• [The task]:
Give an exact transcription of every line, dropping the images.

• [Data excerpt]:
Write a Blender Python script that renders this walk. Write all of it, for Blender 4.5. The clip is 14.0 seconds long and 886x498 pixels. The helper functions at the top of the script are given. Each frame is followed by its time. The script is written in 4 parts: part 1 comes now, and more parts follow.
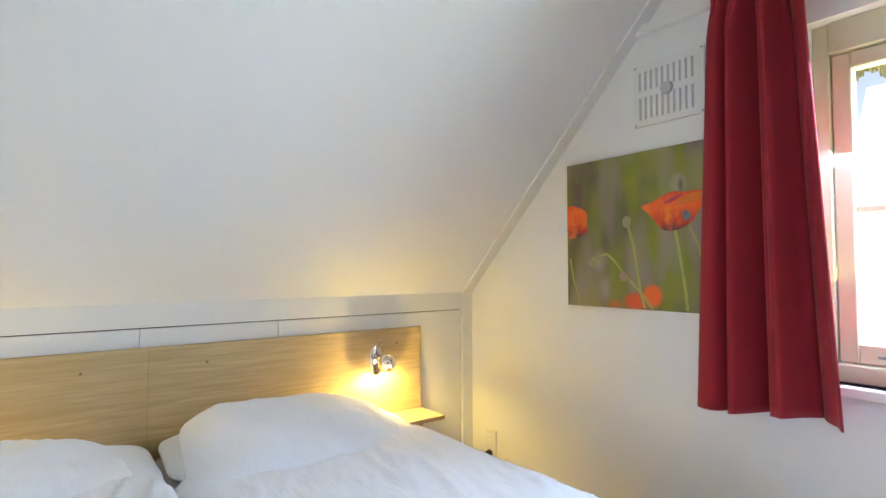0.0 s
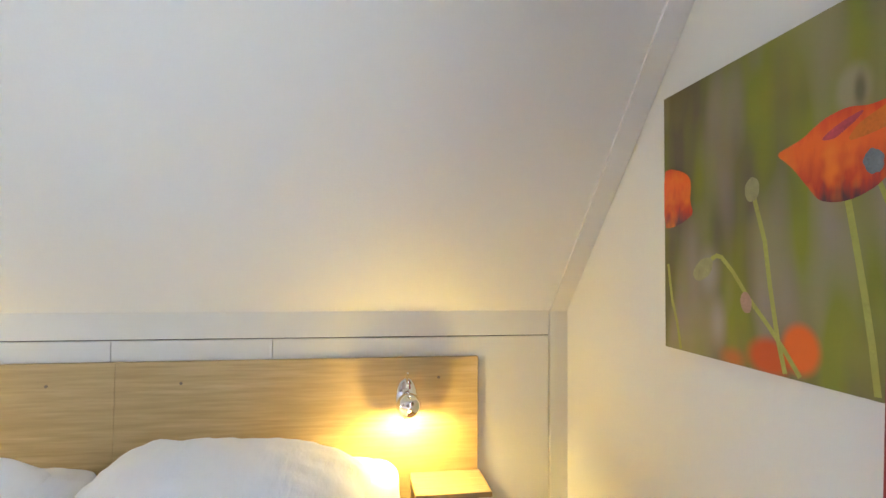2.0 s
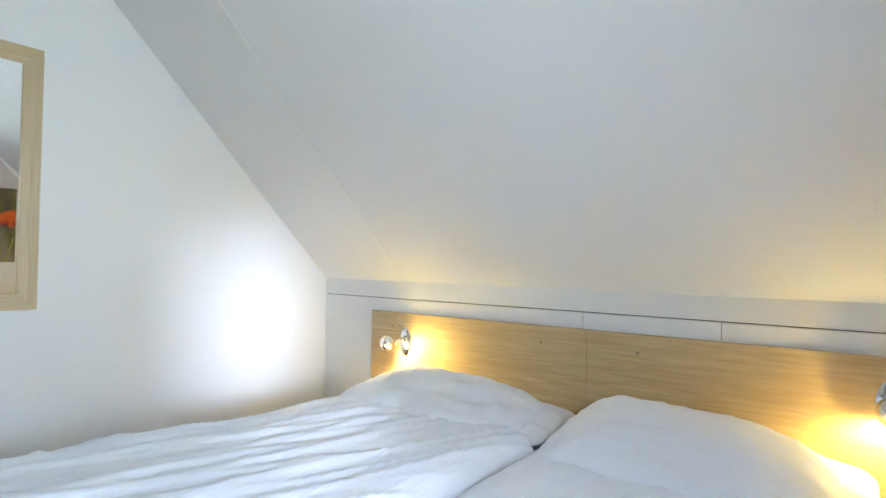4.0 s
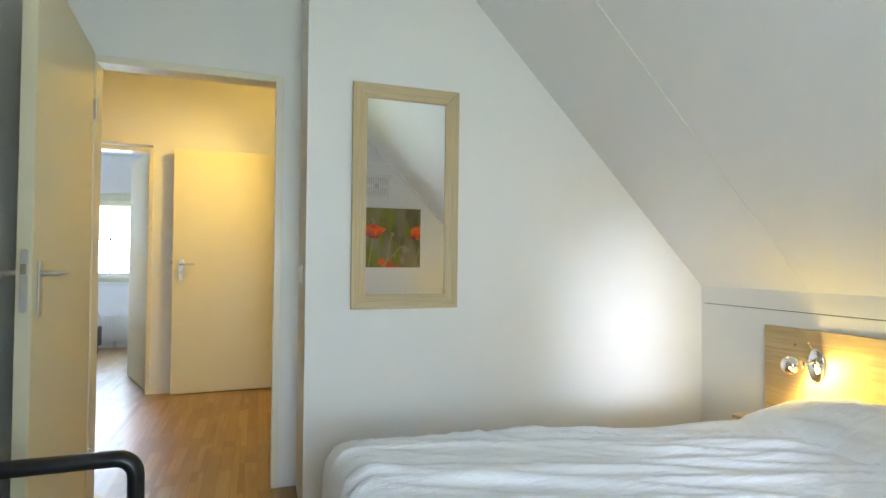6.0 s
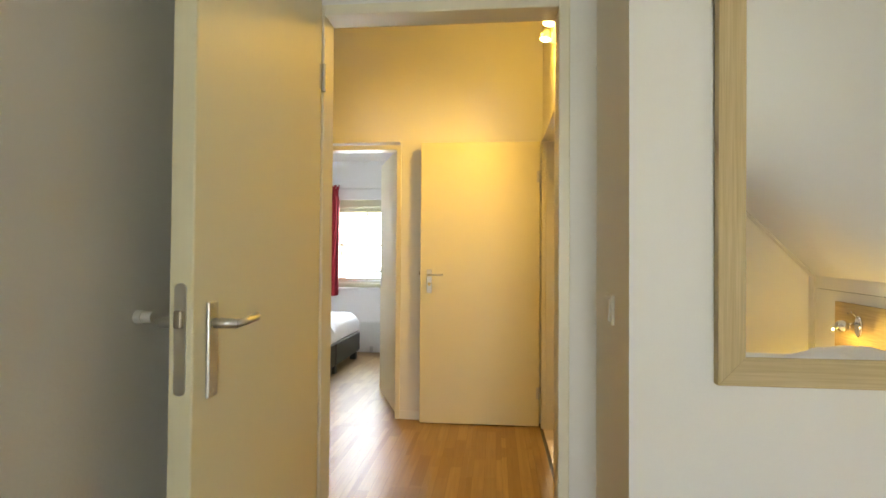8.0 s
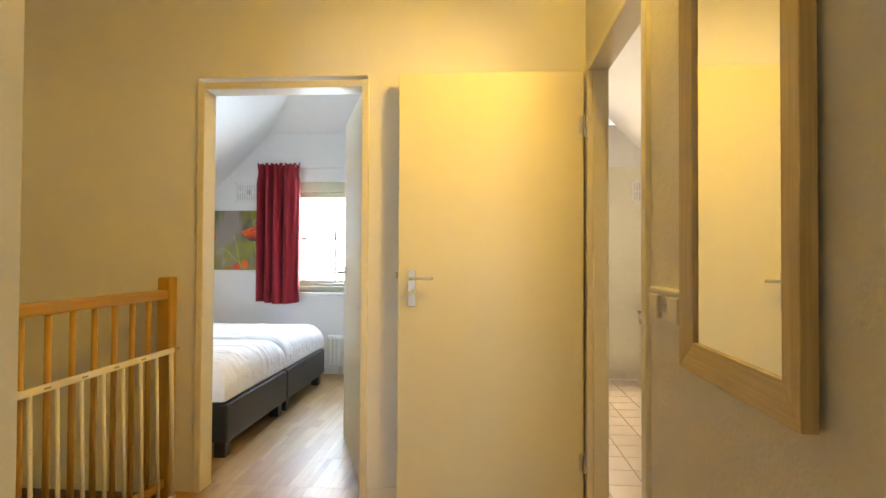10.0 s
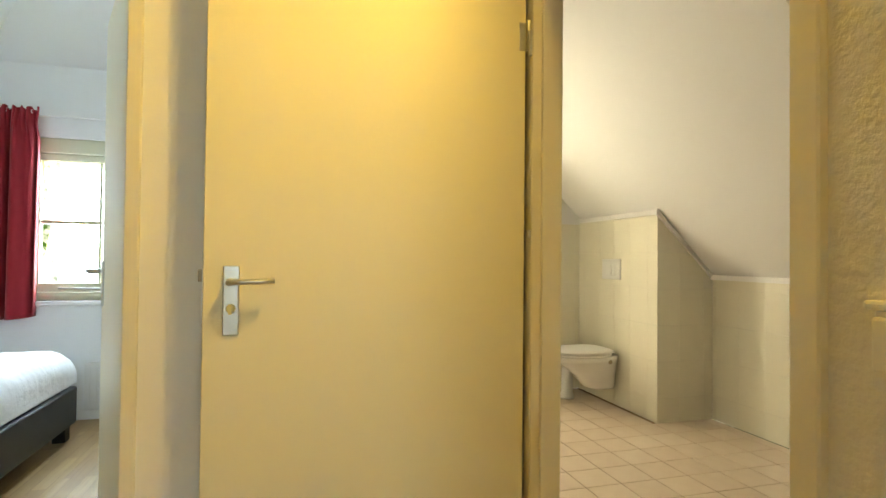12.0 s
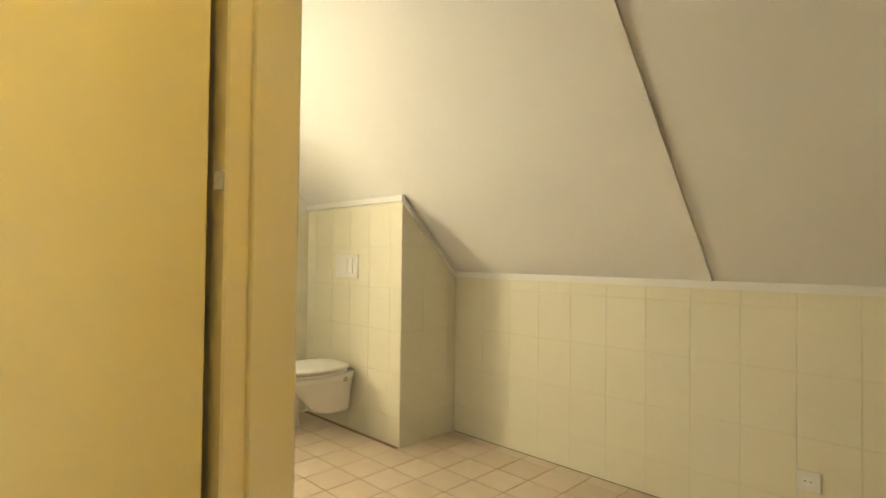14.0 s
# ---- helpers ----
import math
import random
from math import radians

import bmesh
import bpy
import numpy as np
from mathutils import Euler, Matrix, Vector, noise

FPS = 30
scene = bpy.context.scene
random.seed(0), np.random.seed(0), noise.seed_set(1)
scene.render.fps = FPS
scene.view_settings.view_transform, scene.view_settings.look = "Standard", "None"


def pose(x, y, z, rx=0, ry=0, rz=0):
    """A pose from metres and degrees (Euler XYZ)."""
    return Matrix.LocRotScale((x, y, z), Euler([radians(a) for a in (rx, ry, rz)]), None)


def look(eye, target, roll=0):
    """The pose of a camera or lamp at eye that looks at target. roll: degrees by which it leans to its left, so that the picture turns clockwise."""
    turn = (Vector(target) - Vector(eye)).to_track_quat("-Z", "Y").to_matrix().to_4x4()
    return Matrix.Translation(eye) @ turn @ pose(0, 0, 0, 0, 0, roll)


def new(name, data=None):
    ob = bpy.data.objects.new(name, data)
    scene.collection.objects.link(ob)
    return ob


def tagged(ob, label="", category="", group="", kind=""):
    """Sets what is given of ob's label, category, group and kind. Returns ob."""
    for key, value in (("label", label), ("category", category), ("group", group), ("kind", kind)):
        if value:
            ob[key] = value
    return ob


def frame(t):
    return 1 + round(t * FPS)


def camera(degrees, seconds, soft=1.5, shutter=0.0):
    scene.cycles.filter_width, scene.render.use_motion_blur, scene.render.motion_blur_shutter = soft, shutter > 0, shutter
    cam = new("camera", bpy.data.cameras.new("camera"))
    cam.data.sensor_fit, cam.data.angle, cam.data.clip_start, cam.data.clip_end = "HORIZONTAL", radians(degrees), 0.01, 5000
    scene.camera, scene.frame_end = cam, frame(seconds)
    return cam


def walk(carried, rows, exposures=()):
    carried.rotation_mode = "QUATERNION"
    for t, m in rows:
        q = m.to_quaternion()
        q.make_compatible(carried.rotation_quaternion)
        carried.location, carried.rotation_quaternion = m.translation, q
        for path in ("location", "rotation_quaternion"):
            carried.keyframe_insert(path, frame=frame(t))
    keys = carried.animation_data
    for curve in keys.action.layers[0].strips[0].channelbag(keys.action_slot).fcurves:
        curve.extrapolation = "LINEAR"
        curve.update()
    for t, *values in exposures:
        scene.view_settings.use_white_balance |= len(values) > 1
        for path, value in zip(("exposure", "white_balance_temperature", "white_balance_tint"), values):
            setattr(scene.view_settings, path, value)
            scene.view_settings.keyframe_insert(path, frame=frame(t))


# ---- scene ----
cam = camera(79.7, 14.0)
PATH = [
    (0, (1.348, -2.318, 1.117), (2.535, -0.71, 1.191), -0.1),
    (0.5, (1.696, -2.217, 1.119), (2.757, -0.524, 1.201), -0.1),
    (1, (2.054, -2.109, 1.134), (2.905, -0.301, 1.214), 0.4),
    (1.5, (2.301, -2.024, 1.137), (2.933, -0.128, 1.225), 0.3),
    (2, (2.471, -1.969, 1.149), (2.768, 0.007, 1.217), 0.4),
    (2.5, (2.575, -1.953, 1.164), (2.514, 0.046, 1.206), 0.1),
    (3, (2.575, -2.035, 1.138), (2.072, -0.1, 1.19), 0.8),
    (3.5, (2.548, -2.095, 1.145), (1.681, -0.293, 1.169), 0.5),
    (4, (2.484, -2.197, 1.111), (1.303, -0.584, 1.148), 0.7),
    (6.3, (2.258, -2.356, 1.117), (0.322, -1.856, 1.154), 0.4),
    (6.5, (2.2, -2.371, 1.136), (0.239, -1.978, 1.169), 0.4),
    (7, (1.991, -2.407, 1.159), (-0.004, -2.269, 1.196), 0.3),
    (7.5, (1.682, -2.431, 1.174), (-0.317, -2.476, 1.209), 0.3),
    (8, (1.294, -2.465, 1.184), (-0.696, -2.662, 1.22), 0.4),
    (10.5, (-0.368, -2.686, 1.147), (-2.366, -2.78, 1.18), 0.2),
    (11, (-0.667, -2.761, 1.135), (-2.664, -2.655, 1.165), 0.3),
    (11.5, (-0.897, -2.789, 1.131), (-2.874, -2.489, 1.163), 0.5),
    (12, (-1.107, -2.795, 1.129), (-3.03, -2.25, 1.163), 0.6),
    (12.5, (-1.305, -2.779, 1.126), (-3.126, -1.953, 1.156), 0.8),
    (13, (-1.508, -2.7, 1.108), (-3.173, -1.593, 1.15), 0.7),
    (13.5, (-1.693, -2.576, 1.107), (-3.216, -1.28, 1.152), 0.7),
    (14, (-1.872, -2.402, 1.113), (-3.282, -0.984, 1.148), 0.7),
]
EXPOSURES = [(0, 0.82, 6050, 25), (2, 0.83, 6200, 26), (4.2, 0.62, 5850, 22), (6.3, 0.46, 6500, 18), (7.5, 0.45, 7600, 23), (8.2, 0.45, 7900, 23), (10.5, 0.5, 7150, 22), (12.5, 0.43, 7150, 9), (14, 0.56, 7600, 10)]
walk(cam, [(t, look(eye, target, roll)) for t, eye, target, roll in PATH], EXPOSURES)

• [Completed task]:
Write a Blender Python script that renders this walk. Write all of it, for Blender 4.5. The clip is 14.0 seconds long and 886x498 pixels. The helper functions at the top of the script are given. Each frame is followed by its time. The script is written in 4 parts: part 1 comes now, and more parts follow.
0.0 s
2.0 s
4.0 s
6.0 s
8.0 s
10.0 s
12.0 s
14.0 s
# ---- helpers ----
import math
import random
from math import radians

import bmesh
import bpy
import numpy as np
from mathutils import Euler, Matrix, Vector, noise

FPS = 30
scene = bpy.context.scene
random.seed(0), np.random.seed(0), noise.seed_set(1)
scene.render.fps = FPS
scene.view_settings.view_transform, scene.view_settings.look = "Standard", "None"


def pose(x, y, z, rx=0, ry=0, rz=0):
    """A pose from metres and degrees (Euler XYZ)."""
    return Matrix.LocRotScale((x, y, z), Euler([radians(a) for a in (rx, ry, rz)]), None)


def look(eye, target, roll=0):
    """The pose of a camera or lamp at eye that looks at target. roll: degrees by which it leans to its left, so that the picture turns clockwise."""
    turn = (Vector(target) - Vector(eye)).to_track_quat("-Z", "Y").to_matrix().to_4x4()
    return Matrix.Translation(eye) @ turn @ pose(0, 0, 0, 0, 0, roll)


def new(name, data=None):
    ob = bpy.data.objects.new(name, data)
    scene.collection.objects.link(ob)
    return ob


def tagged(ob, label="", category="", group="", kind=""):
    """Sets what is given of ob's label, category, group and kind. Returns ob."""
    for key, value in (("label", label), ("category", category), ("group", group), ("kind", kind)):
        if value:
            ob[key] = value
    return ob


def frame(t):
    return 1 + round(t * FPS)


def camera(degrees, seconds, soft=1.5, shutter=0.0):
    scene.cycles.filter_width, scene.render.use_motion_blur, scene.render.motion_blur_shutter = soft, shutter > 0, shutter
    cam = new("camera", bpy.data.cameras.new("camera"))
    cam.data.sensor_fit, cam.data.angle, cam.data.clip_start, cam.data.clip_end = "HORIZONTAL", radians(degrees), 0.01, 5000
    scene.camera, scene.frame_end = cam, frame(seconds)
    return cam


def walk(carried, rows, exposures=()):
    carried.rotation_mode = "QUATERNION"
    for t, m in rows:
        q = m.to_quaternion()
        q.make_compatible(carried.rotation_quaternion)
        carried.location, carried.rotation_quaternion = m.translation, q
        for path in ("location", "rotation_quaternion"):
            carried.keyframe_insert(path, frame=frame(t))
    keys = carried.animation_data
    for curve in keys.action.layers[0].strips[0].channelbag(keys.action_slot).fcurves:
        curve.extrapolation = "LINEAR"
        curve.update()
    for t, *values in exposures:
        scene.view_settings.use_white_balance |= len(values) > 1
        for path, value in zip(("exposure", "white_balance_temperature", "white_balance_tint"), values):
            setattr(scene.view_settings, path, value)
            scene.view_settings.keyframe_insert(path, frame=frame(t))


# ---- scene ----
cam = camera(79.7, 14.0)
PATH = [
    (0, (1.348, -2.318, 1.117), (2.535, -0.71, 1.191), -0.1),
    (0.5, (1.696, -2.217, 1.119), (2.757, -0.524, 1.201), -0.1),
    (1, (2.054, -2.109, 1.134), (2.905, -0.301, 1.214), 0.4),
    (1.5, (2.301, -2.024, 1.137), (2.933, -0.128, 1.225), 0.3),
    (2, (2.471, -1.969, 1.149), (2.768, 0.007, 1.217), 0.4),
    (2.5, (2.575, -1.953, 1.164), (2.514, 0.046, 1.206), 0.1),
    (3, (2.575, -2.035, 1.138), (2.072, -0.1, 1.19), 0.8),
    (3.5, (2.548, -2.095, 1.145), (1.681, -0.293, 1.169), 0.5),
    (4, (2.484, -2.197, 1.111), (1.303, -0.584, 1.148), 0.7),
    (6.3, (2.258, -2.356, 1.117), (0.322, -1.856, 1.154), 0.4),
    (6.5, (2.2, -2.371, 1.136), (0.239, -1.978, 1.169), 0.4),
    (7, (1.991, -2.407, 1.159), (-0.004, -2.269, 1.196), 0.3),
    (7.5, (1.682, -2.431, 1.174), (-0.317, -2.476, 1.209), 0.3),
    (8, (1.294, -2.465, 1.184), (-0.696, -2.662, 1.22), 0.4),
    (10.5, (-0.368, -2.686, 1.147), (-2.366, -2.78, 1.18), 0.2),
    (11, (-0.667, -2.761, 1.135), (-2.664, -2.655, 1.165), 0.3),
    (11.5, (-0.897, -2.789, 1.131), (-2.874, -2.489, 1.163), 0.5),
    (12, (-1.107, -2.795, 1.129), (-3.03, -2.25, 1.163), 0.6),
    (12.5, (-1.305, -2.779, 1.126), (-3.126, -1.953, 1.156), 0.8),
    (13, (-1.508, -2.7, 1.108), (-3.173, -1.593, 1.15), 0.7),
    (13.5, (-1.693, -2.576, 1.107), (-3.216, -1.28, 1.152), 0.7),
    (14, (-1.872, -2.402, 1.113), (-3.282, -0.984, 1.148), 0.7),
]
EXPOSURES = [(0, 0.82, 6050, 25), (2, 0.83, 6200, 26), (4.2, 0.62, 5850, 22), (6.3, 0.46, 6500, 18), (7.5, 0.45, 7600, 23), (8.2, 0.45, 7900, 23), (10.5, 0.5, 7150, 22), (12.5, 0.43, 7150, 9), (14, 0.56, 7600, 10)]
walk(cam, [(t, look(eye, target, roll)) for t, eye, target, roll in PATH], EXPOSURES)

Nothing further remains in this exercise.